[Records with scene code]
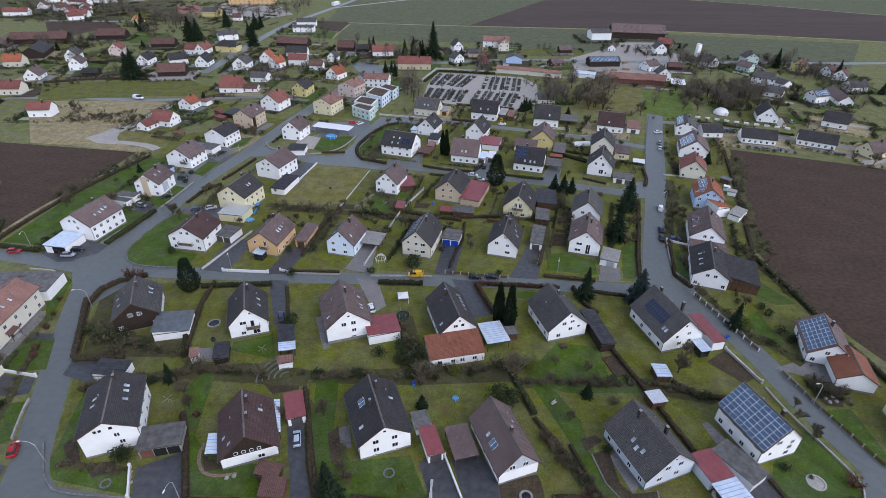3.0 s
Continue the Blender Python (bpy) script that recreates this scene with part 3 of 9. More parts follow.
patch("meadow", [(-168.1, 271.9), (-164.6, 274.9), (-148.1, 270.1), (-139.2, 264.8), (-138.8, 257.6), (-142.8, 256.9), (-158.3, 260.6), (-164.4, 264.6)], 0.0641, "meadow_dry", "yellow-green grass beside the track", "meadow")
patch("lawn", [(-136.9, 264.3), (-130.4, 274.0), (-119.3, 269.7), (-118.9, 255.4), (-130.3, 246.9), (-131.5, 240.9), (-136.4, 239.5)], 0.0642, "mossy", "mossy lawn behind the street houses", "lawn")
patch("lawn", [(-140.4, 233.4), (-132.2, 241.4), (-125.2, 234.7), (-126.8, 226.4), (-127.0, 215.5), (-133.4, 214.5)], 0.0644, "lawn", "bright green lawn behind the house", "lawn")
strip("track_west", [(-161.9, 320.5), (-162.6, 311.2), (-164.5, 302.3), (-166.0, 286.8), (-168.9, 274.5), (-177.9, 265.3), (-171.6, 259.8), (-164.3, 258.7), (-156.8, 258.9), (-144.8, 255.0), (-139.1, 250.8)], 4.5, 0.03, "gravel", "pale gravel track to a house", "track")
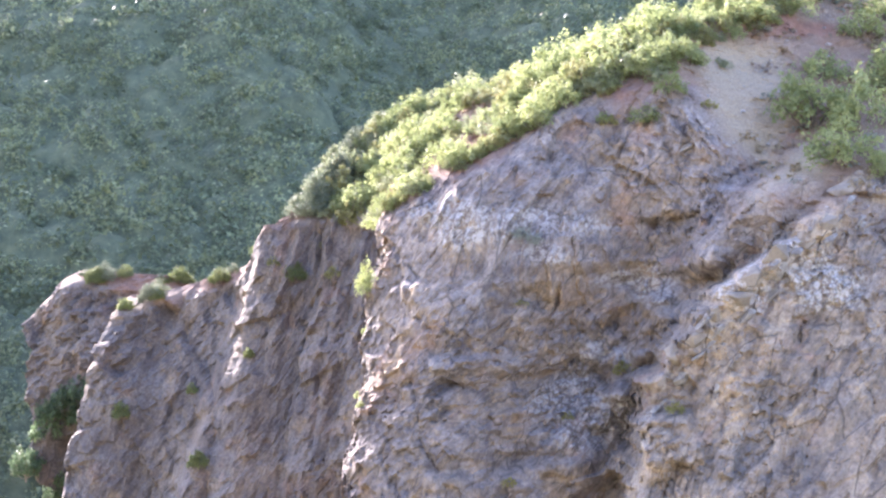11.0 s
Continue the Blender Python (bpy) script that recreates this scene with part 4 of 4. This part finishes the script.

• **Task directions**
Print the listing above in full, exactly as written. Omit any pictures.

• **Solution to this exercise**
3.0 s
Continue the Blender Python (bpy) script that recreates this scene with part 3 of 9. More parts follow.
patch("meadow", [(-168.1, 271.9), (-164.6, 274.9), (-148.1, 270.1), (-139.2, 264.8), (-138.8, 257.6), (-142.8, 256.9), (-158.3, 260.6), (-164.4, 264.6)], 0.0641, "meadow_dry", "yellow-green grass beside the track", "meadow")
patch("lawn", [(-136.9, 264.3), (-130.4, 274.0), (-119.3, 269.7), (-118.9, 255.4), (-130.3, 246.9), (-131.5, 240.9), (-136.4, 239.5)], 0.0642, "mossy", "mossy lawn behind the street houses", "lawn")
patch("lawn", [(-140.4, 233.4), (-132.2, 241.4), (-125.2, 234.7), (-126.8, 226.4), (-127.0, 215.5), (-133.4, 214.5)], 0.0644, "lawn", "bright green lawn behind the house", "lawn")
strip("track_west", [(-161.9, 320.5), (-162.6, 311.2), (-164.5, 302.3), (-166.0, 286.8), (-168.9, 274.5), (-177.9, 265.3), (-171.6, 259.8), (-164.3, 258.7), (-156.8, 258.9), (-144.8, 255.0), (-139.1, 250.8)], 4.5, 0.03, "gravel", "pale gravel track to a house", "track")
11.0 s
Continue the Blender Python (bpy) script that recreates this scene with part 4 of 4. This part finishes the script.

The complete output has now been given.